Rating:
8 out of 10
Cast:
Hugh Jackman as Sir Lionel Frost
Zoe Saldana as Adelina Fortnight
Zach Galifianakis as Mr. Link/Susan
Emma Thompson as the Yeti Elder
Stephen Fry as Lord Piggot-Dunceby
Timothy Olyphant as Willard Stenk
Matt Lucas as Mr. Collick
Directed by Chris Butler
Missing Link Review:
Missing Link, the newest film from the stop motion maestros at LAIKA, epitomizes everything great and frustrating about the company. It’s charming, human and fun, the jokes are on point and the characterization refuses to take the easy way out (at least for its heroes). The dialogue is excellent and Jackman is the embodiment of Sir Lionel making for an experience that flows effortlessly. Unfortunately it’s also a film which is made for seemingly no one, or at least such a select group I fear how long we’ll be getting more of the treasures.
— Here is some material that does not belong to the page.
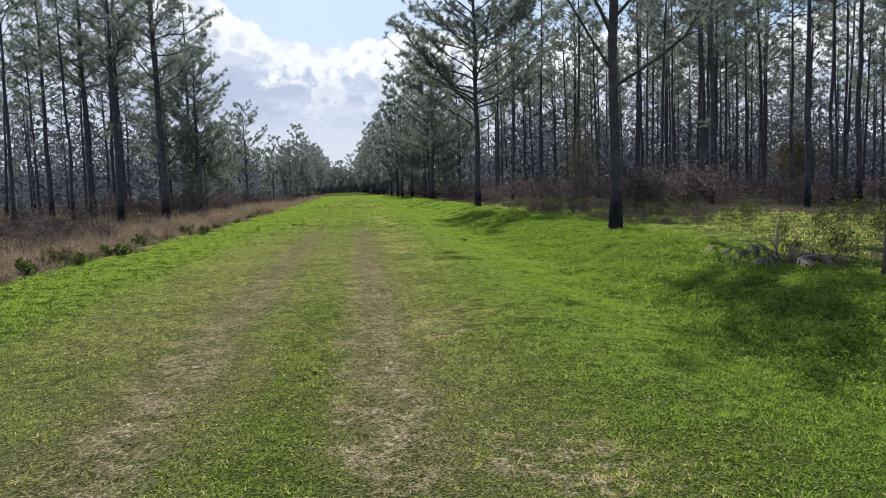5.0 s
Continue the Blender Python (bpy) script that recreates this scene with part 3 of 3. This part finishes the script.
while y < 330:     # the two edges that close in towards the distance
    plant(stock_row, "row", ROW, "pines along the track", 7.6 + rng.normal(0, 0.7) + float(bend(y)), y, MAT_FAR_HAZED, rng.uniform(1.0, 1.15))
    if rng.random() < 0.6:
        plant(stock_row, "row", ROW, "pines along the track", 13.5 + rng.normal(0, 1.5) + float(bend(y)), y + 2, MAT_FAR_HAZED)
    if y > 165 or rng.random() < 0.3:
        plant(stock_row, "row", ROW, "pines along the track", -10.8 + rng.normal(0, 0.9) + float(bend(y)), y + 3, MAT_FAR_HAZED, rng.uniform(0.8, 0.98) if y > 165 else 0.6)
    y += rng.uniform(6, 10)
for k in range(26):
    plant(stock_row, "row", ROW, "pines along the track", -38 + k * 2.1 + rng.normal(0, 1), 345 + rng.uniform(-8, 12), MAT_FAR_HAZED)
for x, y, s in ((-13.8, 73, 1.0), (-14.8, 74.5, 0.8), (-9.6, 131, 0.72), (-13.0, 67, 0.44), (-14.2, 172, 1.0), (-15.4, 178, 1.1), (-13.2, 150, 0.7), (10.5, 100, 0.9), (11.5, 110, 1.1), (9.0, 118, 1.0), (9.5, 126, 1.1), (8.0, 136, 1.1), (8.5, 147, 1.2), (7.0, 160, 1.2), (6.0, 176, 1.3), (5.5, 195, 1.3), (-15.8, 190, 1.2), (-16.4, 205, 1.2), (-16.0, 132, 0.8), (-18.5, 108, 0.8)):
    plant(stock_young, "young", "bushy young pine with branches down to the ground", "young pines", x, y, MAT_NEEDLE, s)


# ---- woods in the distance ----
def far_woods(rng):
    n = 84000
    side = rng.random(n) < 0.72
    a = np.where(side, rng.uniform(0.17, 0.72, n), -rng.uniform(0.24, 0.58, n))
    y = rng.uniform(95, 230, n)
    x = np.tan(a) * y
    m = 40000          # behind the rows that line the way, and across its end
    y2 = rng.uniform(115, 340, m)
    x2 = np.where(rng.random(m) < 0.5, rng.uniform(12, 46, m), rng.uniform(-50, -15, m)) + bend(y2)
    k = 12000
    x, y = np.concatenate([x, x2, rng.uniform(-50, 30, k)]), np.concatenate([y, y2, rng.uniform(352, 380, k)])
    q = rng.random(len(x))
    z = np.where(q < 0.5, rng.uniform(0.1, 5.5, len(x)), np.where(q < 0.75, rng.uniform(5, 10, len(x)), rng.uniform(9, 16, len(x))))
    z = z * (0.75 + 0.35 * np.sin(x * 0.21) * np.sin(x * 0.083 + 1))
    size = rng.uniform(0.6, 1.4, len(x)) * (1 + 0.8 * (y > 340))
    far = 30000        # the closed depth of the woods, up to the lower crowns
    a = np.where(rng.random(far) < 0.6, rng.uniform(0.10, 0.72, far), -rng.uniform(0.14, 0.60, far))
    y3 = rng.uniform(225, 290, far)
    x3 = np.tan(a) * y3
    x, y = np.concatenate([x, x3]), np.concatenate([y, y3])
    z = np.concatenate([z, rng.random(far) ** 1.3 * (9.5 + 3.0 * np.sin(x3 * 0.13) * np.sin(x3 * 0.051 + 2))])
    size = np.concatenate([size, rng.uniform(1.4, 3.2, far)])
    return spears(np.stack([x, y, z], 1), unit(rng.normal(0, 1, (len(x), 3))), size * 0.85, size * 0.36, rng)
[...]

It shouldn’t be like that. The plot is appropriately high concept enough: a lonely Sasquatch(Galifianakis) decides to leave the Pacific Northwest and go live with his cousins, the Abominable Snowmen, so that he will no longer be alone. To do that he hires the foremost monster hunter in the world – and only person who believes he exists – Sir Lionel Frost (Jackman) to get him safely to the Himalayas in exchange for proof he exists, proof enough to please the doubters at the Explorers Club. It won’t be an easy journey, with jealous adversaries and crazed hunters (Olyphant, doing a great Sam Rockwell impression) on their trail every step of the way.
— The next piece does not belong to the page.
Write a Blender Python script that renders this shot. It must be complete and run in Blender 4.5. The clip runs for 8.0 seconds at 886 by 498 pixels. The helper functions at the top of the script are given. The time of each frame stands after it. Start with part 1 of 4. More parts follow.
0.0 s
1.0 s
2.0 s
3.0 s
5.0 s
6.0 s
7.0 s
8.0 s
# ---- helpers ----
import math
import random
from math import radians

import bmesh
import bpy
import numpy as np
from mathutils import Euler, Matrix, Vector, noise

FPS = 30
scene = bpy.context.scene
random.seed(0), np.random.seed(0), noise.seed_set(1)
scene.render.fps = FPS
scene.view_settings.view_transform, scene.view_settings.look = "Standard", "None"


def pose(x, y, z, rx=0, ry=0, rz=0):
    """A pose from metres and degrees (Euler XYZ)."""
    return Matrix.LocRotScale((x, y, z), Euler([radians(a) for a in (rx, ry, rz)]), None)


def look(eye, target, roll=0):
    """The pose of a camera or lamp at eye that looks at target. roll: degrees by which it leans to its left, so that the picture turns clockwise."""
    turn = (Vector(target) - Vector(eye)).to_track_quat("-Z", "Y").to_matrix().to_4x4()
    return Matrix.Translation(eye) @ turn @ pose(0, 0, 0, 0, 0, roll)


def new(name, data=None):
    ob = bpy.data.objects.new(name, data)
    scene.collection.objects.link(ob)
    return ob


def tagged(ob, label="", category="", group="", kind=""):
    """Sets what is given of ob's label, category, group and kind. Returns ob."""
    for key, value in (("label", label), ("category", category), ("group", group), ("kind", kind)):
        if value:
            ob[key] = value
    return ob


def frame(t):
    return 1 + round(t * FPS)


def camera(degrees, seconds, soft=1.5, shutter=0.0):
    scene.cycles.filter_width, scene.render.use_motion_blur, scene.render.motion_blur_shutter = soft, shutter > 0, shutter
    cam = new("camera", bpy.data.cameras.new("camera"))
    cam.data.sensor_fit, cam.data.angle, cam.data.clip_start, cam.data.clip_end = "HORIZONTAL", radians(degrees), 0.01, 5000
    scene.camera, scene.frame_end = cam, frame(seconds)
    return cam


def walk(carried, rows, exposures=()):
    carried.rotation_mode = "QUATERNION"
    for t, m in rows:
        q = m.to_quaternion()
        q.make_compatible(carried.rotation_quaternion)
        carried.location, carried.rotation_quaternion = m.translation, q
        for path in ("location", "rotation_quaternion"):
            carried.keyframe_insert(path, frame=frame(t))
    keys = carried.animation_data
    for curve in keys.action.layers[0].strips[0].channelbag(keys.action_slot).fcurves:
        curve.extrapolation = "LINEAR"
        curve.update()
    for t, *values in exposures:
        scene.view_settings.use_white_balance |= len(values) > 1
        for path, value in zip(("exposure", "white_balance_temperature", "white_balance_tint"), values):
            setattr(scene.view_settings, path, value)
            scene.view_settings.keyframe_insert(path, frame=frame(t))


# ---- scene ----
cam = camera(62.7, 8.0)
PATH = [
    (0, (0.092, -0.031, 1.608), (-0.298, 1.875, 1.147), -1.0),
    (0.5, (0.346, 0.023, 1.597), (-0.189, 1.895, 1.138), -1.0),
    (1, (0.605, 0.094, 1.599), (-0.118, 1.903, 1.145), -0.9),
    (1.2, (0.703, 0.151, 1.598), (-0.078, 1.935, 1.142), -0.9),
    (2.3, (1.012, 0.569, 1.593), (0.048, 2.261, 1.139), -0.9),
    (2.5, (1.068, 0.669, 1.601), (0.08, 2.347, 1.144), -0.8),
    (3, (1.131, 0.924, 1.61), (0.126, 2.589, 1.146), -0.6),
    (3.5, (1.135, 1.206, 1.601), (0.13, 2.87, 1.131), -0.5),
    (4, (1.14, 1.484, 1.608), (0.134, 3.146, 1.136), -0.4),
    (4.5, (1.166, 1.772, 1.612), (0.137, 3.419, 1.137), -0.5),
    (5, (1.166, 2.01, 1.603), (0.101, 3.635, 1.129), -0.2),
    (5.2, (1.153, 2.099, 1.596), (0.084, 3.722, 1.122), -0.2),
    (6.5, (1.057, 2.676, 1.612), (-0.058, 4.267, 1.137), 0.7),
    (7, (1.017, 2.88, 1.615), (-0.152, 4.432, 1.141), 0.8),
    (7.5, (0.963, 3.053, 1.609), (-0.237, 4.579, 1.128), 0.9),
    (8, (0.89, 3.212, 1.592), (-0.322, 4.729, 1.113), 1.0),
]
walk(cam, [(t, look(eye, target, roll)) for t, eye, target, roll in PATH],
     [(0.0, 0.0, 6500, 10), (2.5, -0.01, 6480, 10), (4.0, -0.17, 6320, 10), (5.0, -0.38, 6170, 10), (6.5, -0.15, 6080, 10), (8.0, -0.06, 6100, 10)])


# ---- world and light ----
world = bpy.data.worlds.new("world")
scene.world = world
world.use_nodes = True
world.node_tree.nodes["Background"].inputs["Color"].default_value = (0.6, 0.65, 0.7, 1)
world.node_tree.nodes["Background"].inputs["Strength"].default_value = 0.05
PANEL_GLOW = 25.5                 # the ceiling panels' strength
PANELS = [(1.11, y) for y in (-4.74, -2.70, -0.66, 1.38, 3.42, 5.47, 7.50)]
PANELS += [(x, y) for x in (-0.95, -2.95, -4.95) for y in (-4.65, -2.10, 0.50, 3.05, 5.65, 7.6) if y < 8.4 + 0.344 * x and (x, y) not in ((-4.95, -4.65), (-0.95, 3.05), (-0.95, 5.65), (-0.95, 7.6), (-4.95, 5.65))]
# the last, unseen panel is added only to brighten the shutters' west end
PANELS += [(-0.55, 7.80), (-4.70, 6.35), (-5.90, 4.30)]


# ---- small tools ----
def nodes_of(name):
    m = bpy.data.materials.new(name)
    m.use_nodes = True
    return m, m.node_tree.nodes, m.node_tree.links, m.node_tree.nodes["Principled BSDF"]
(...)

All of this is to the good and should be accessible for everyone. The dialogue from writer-director Chris Butler is excellent as are the site gags which are the best since Box Trolls, maybe ever. Even when the set-up is extremely obvious they still work. Many of the punch lines are just as good, benefitting tremendously from Galifianakis’ line readings. But it’s really Jackman who is the beating heart of the film, not the least because he is the character undergoing transformation but because in many ways Sir Lionel all of Jackman’s best instincts brought to the fore. He’s dashing, brave, arrogant, not above a little larceny in a good cause and he even gets to sing!
But it often feels like a lost cause. Missing Link is made for a group which will probably not care for it because it has the form of a family oriented animated film but contains a wholly different substance. (The themes are not that far off from you typical family fare or even for many studio melodramas, focusing on the need to be true to yourself and reject desires to change yourself in order fit into a larger group. Its right up there with ‘believe in yourself and anything is possible’ as Hollywood’s favorite modern moral.) However, the younger audience which might like this kind of thing will likely never make it through Link’s more complex storytelling. This is an animated story for adults (or at least big kids) but they’ll likely never know.
It also continues Laika’s quest to press the form to its technical limits; unfortunately it may have found them. More so than any previous film from the stop-motion specialists, Missing Link is an action film – or at least has long periods where it does a good impression of one. It’s the sort of thing which CGI can handle with ease and traditional cell animation can imitate with enough hand-waving we don’t really notice the difference, but in three-dimensional stop motion there is nowhere to hide. A side effect is that the film has a tendency to slow way down during the most adrenaline fueled moments as the characters go through their wind-ups and punches. What it gains in visual legibility it loses in momentum.
[There’s been a lot of complaint about modern action films and difficult it can be to maintain a since of geography within them as cameras seem to get closer and closer and movement gets more juttery and abrupt. Missing Link suggests that between clarity and pace, pace in a set piece really does make all the difference].
If it’s lacking in anything (and lacking is probably the wrong word) it’s Laika’s incredible sense of visual style. Gone are the blazing oranges, tantalizing purples, strangely proportioned buildings and other elements of the fantastic which the studio has embraced as part of its animation heritage. Ostensibly set in the real world (a sort of Neverland of late 19th century England and America) Missing Link gives up idiosyncrasy for romanticism, painting a vision of reality which might not be out of place in a studio historical epic. Which means frequently it a wash of grays and browns, at least until Sir Lionel and his group find the lost valley of the Yeti’s deep in the Himalays.
None of that really takes away from the strength of what Butler has done. It may not be the best Laika has ever managed, but it’s way up there, showcasing the thought and care everyone involved has put into the film. All in all it’s a great piece of animation filmmaking, one clearly made with love by its director and which answers his particularly filmmaking desires. Let’s just hope they get to keep doing that.